First National Bank of Pawtucket
This bank was incorporated on December 21, 1864 and its national charter #843 dates from February 27, 1865. It was organized by Olney Arnold, cashier of the Peoples Bank of North Providence. That institution thereafter liquidated and transferred its assets to First National. (For more on Arnold, click here.)
Arnold served as cashier of the new organization and Appleton Park was its first president. The bank’s offices were in the Dexter Building, on Main Street, corner of East Avenue, in downtown Pawtucket (Slater National also occupied the same building). As a national, it issued $1,323,320 in banknotes. 23 of these pieces of currency are recorded today in the National Bank Note Census. One beautiful specimen, an 1875 Lazy Deuce, resides in the collection of the Federal Reserve Bank of San Francisco.
Upon the death of Appleton Park in 1875, Olney Arnold became president of the First National Bank. William H. Park was named cashier.

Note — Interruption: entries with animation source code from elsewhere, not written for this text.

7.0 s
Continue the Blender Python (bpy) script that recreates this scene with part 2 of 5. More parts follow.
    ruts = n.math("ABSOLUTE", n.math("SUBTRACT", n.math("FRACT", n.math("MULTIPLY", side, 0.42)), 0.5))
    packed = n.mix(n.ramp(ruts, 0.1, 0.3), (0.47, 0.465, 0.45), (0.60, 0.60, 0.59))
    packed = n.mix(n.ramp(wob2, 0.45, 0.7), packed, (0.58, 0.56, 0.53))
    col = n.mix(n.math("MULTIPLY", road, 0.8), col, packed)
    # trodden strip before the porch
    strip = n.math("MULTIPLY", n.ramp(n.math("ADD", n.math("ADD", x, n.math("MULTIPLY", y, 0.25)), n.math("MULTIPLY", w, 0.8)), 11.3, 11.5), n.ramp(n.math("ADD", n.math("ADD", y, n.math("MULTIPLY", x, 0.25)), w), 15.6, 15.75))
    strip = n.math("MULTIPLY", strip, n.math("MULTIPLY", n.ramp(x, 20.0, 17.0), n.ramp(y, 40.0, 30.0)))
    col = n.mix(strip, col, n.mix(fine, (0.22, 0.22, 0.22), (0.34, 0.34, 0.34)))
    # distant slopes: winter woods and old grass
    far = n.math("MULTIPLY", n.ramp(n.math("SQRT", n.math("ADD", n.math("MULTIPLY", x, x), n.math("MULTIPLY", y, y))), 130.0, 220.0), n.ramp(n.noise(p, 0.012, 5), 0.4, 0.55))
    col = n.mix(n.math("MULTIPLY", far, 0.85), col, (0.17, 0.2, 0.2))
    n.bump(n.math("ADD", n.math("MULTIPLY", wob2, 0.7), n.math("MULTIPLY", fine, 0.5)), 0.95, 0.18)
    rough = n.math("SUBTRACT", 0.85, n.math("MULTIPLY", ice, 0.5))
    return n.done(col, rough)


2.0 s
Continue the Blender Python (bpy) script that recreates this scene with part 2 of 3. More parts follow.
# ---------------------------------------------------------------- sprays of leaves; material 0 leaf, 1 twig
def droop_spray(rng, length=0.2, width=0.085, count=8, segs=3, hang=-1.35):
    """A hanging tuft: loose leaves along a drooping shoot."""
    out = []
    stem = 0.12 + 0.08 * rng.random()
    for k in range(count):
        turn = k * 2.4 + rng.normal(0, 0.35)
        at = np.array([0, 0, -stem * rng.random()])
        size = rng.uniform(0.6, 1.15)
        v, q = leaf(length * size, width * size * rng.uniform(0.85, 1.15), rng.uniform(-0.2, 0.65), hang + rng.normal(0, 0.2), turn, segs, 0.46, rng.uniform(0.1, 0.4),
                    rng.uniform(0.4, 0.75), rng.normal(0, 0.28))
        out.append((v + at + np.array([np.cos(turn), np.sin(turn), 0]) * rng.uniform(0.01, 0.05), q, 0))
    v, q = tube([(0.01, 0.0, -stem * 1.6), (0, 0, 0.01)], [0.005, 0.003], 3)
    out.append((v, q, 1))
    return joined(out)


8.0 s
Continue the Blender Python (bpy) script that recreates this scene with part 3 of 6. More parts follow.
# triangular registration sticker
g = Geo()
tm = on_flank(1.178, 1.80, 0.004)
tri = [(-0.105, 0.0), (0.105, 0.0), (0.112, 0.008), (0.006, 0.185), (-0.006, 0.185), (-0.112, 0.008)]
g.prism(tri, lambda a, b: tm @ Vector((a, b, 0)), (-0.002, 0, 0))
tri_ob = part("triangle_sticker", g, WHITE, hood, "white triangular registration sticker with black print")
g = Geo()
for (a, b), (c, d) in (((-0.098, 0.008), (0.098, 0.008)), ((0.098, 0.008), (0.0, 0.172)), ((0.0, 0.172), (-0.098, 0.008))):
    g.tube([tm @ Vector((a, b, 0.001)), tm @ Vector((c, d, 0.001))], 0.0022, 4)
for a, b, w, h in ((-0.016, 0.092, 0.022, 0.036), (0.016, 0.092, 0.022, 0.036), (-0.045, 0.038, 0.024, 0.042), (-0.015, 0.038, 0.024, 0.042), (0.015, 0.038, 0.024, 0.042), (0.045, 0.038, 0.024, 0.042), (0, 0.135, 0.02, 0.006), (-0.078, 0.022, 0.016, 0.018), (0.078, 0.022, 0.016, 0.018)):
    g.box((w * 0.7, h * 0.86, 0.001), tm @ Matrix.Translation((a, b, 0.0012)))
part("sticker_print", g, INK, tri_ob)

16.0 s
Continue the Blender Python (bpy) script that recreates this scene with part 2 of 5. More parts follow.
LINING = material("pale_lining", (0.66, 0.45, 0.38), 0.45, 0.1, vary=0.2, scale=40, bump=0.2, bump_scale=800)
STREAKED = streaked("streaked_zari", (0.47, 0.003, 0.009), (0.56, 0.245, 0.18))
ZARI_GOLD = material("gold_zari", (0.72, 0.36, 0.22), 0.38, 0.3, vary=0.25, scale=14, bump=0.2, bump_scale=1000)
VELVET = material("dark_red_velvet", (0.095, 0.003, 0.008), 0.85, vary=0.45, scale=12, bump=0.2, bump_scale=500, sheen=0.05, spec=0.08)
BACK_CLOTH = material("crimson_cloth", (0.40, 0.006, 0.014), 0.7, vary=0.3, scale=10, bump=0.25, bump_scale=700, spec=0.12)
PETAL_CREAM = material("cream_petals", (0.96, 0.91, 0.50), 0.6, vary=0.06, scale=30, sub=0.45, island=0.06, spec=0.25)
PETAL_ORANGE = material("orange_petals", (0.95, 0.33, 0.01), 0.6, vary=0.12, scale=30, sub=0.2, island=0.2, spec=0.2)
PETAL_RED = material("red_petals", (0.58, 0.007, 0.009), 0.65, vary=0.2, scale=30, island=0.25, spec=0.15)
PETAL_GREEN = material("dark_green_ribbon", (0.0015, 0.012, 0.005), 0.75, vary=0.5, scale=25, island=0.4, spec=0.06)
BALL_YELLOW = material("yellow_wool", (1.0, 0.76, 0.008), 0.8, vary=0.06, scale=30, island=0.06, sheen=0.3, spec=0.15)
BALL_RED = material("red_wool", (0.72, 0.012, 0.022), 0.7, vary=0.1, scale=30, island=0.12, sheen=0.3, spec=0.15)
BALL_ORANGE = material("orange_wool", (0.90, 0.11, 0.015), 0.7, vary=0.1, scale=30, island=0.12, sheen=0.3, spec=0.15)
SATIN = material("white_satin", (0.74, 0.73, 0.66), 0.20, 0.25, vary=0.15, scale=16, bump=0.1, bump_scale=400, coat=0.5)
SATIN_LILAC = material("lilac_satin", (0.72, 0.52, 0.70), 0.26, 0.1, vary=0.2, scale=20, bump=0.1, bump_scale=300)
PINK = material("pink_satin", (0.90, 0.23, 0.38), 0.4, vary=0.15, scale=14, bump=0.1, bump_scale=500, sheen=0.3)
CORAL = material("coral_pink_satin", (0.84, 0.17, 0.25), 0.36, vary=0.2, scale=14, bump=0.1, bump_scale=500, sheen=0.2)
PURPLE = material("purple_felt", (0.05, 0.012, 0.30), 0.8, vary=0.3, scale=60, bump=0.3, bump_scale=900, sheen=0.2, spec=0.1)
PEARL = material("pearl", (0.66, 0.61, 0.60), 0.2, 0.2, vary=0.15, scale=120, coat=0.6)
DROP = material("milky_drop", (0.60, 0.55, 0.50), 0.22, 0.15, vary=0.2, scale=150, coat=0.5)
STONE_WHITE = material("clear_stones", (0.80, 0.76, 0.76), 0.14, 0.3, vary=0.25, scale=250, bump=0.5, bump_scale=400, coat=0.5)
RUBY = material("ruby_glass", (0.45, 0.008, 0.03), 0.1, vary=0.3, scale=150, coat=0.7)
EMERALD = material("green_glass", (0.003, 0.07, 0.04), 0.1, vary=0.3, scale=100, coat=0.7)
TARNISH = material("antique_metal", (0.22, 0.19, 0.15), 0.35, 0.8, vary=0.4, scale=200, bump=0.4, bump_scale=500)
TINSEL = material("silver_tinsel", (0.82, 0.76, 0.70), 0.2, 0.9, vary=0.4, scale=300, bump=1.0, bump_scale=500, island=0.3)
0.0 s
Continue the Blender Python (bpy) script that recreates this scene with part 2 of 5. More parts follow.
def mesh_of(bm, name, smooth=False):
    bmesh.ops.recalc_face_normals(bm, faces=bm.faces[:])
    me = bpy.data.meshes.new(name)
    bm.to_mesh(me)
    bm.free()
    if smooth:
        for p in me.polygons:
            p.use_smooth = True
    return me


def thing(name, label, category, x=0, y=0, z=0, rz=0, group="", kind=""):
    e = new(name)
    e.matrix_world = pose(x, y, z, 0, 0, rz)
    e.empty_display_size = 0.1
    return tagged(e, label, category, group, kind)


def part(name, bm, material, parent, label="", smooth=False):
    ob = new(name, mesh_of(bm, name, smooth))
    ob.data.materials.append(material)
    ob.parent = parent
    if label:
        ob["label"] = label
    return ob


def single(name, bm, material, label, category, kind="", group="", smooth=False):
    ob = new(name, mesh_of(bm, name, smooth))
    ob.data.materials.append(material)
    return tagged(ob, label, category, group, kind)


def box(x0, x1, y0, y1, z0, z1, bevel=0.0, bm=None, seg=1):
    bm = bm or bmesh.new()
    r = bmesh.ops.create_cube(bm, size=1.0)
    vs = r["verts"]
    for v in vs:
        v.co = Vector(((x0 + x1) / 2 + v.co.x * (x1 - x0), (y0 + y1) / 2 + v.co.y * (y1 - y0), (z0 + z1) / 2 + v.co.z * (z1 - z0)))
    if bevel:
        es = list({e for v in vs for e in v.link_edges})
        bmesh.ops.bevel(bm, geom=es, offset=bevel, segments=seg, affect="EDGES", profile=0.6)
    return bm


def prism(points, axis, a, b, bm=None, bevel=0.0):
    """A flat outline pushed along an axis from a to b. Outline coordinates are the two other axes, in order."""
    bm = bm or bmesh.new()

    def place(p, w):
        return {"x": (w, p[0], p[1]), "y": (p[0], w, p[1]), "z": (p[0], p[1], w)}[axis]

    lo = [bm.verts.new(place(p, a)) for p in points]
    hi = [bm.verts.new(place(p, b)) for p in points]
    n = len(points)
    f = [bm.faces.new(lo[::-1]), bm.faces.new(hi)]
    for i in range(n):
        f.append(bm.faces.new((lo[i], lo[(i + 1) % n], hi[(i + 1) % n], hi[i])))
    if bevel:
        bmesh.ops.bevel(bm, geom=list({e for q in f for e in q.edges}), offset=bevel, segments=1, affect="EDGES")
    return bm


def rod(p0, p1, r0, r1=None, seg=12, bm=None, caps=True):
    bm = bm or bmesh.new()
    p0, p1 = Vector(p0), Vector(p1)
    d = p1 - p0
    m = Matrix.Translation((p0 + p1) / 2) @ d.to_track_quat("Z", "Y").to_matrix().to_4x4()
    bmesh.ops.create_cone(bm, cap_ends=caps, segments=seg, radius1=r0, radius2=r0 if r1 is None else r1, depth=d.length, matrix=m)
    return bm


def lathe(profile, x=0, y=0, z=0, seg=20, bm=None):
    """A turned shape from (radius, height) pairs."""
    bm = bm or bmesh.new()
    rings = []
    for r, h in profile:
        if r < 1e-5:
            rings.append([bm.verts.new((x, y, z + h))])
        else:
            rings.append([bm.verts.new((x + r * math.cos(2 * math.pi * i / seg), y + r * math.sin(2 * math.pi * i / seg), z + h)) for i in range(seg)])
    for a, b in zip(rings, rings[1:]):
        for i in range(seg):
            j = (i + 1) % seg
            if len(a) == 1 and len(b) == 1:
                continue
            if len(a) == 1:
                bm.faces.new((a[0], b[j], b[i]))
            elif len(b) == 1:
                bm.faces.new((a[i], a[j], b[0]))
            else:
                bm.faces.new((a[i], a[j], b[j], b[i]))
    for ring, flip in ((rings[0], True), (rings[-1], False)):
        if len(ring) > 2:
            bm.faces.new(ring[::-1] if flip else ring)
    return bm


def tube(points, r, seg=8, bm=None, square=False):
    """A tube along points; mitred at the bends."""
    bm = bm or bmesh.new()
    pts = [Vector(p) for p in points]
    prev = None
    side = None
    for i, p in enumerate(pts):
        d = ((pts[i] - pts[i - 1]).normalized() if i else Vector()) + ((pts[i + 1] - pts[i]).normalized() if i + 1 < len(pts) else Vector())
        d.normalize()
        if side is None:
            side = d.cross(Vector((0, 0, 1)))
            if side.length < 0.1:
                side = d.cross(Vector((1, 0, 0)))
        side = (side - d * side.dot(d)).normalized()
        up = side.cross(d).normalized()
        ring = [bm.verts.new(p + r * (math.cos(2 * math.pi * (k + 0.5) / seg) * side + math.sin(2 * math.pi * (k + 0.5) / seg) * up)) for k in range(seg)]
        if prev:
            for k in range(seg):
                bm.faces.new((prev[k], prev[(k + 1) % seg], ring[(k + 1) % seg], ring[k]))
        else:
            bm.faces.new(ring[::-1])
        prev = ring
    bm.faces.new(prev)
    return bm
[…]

In 1900, Samuel Colt came to town and changed the financial landscape of Pawtucket dramatically. His company, Industrial Trust, acquired both First National and the the Pacific National Bank. He promised not to buy the city’s third major player- Slater National Bank– but 16 years later the Industrial Trust Company did exactly that, forming a monopoly of the city’s financial institutions.